You can declare variables statically using the following statements:

  • DATA: To declare variables whose lifetime is associated with the context of the declaration
  • STATICS: To declare variables with static validity in procedures
  • CLASS-DATA: To declare static variables within classes
  • PARAMETERS: To declare elementary data objects that are also associated with an input field on a selection screen
  • SELECT-OPTIONS: To declare an internal table that is also linked to input fields on a selection screen
  • RANGES: To declare an internal table with the same structure as in SELECT-OPTIONS, but without associating it with a selection screen.

This section explains the DATA and STATICSstatements. For more information about CLASS-DATA; see Classes . For more information about PARAMETERS, SELECT-OPTIONS and RANGES, see Selection Screens .

Declaring variables dynamically

You can also create data objects dynamically when you call procedures . These data objects are the formal parameters of the interface definition, which only have technical attributes when they inherit them from the actual parameters passed to them.

Static Variables in Procedures

Variables that you declare with the DATA statement live for as long as the context in which they are defined. Therefore variables in an ABAP master program exist for the entire runtime of the program, and local variables in procedures only exist for as long as the procedure is running.

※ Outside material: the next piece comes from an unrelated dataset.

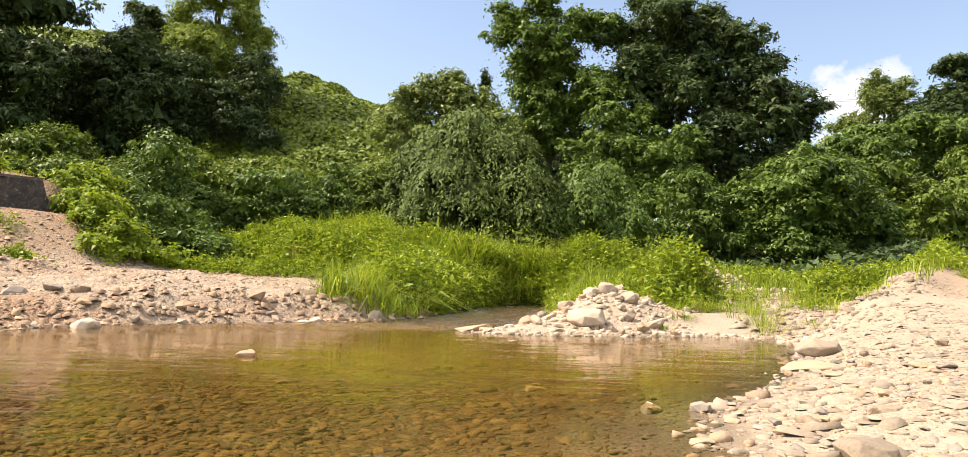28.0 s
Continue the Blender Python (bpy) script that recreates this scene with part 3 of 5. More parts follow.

To retain the value of a local variable beyond the runtime of the procedure, you can declare it using the STATICS statement. This declares a variable with the lifetime of the context of the main program, but which is only visible within the procedure.

The first time you call a subroutine or function module, the corresponding master program is always loaded into the internal session of the calling program. It is not deleted when the procedure ends. This enables variables defined using STATICS to retain their values beyond the runtime of the procedure, allowing them to be reused the next time the procedure is called (see the example in the Local Data in Subroutines section).

In methods, variables defined with STATICS are static attributes that are only visible in the corresponding method, but for all instances of a class (see Classes ).

The syntax of the STATICS statement is identical to that of the DATA statement.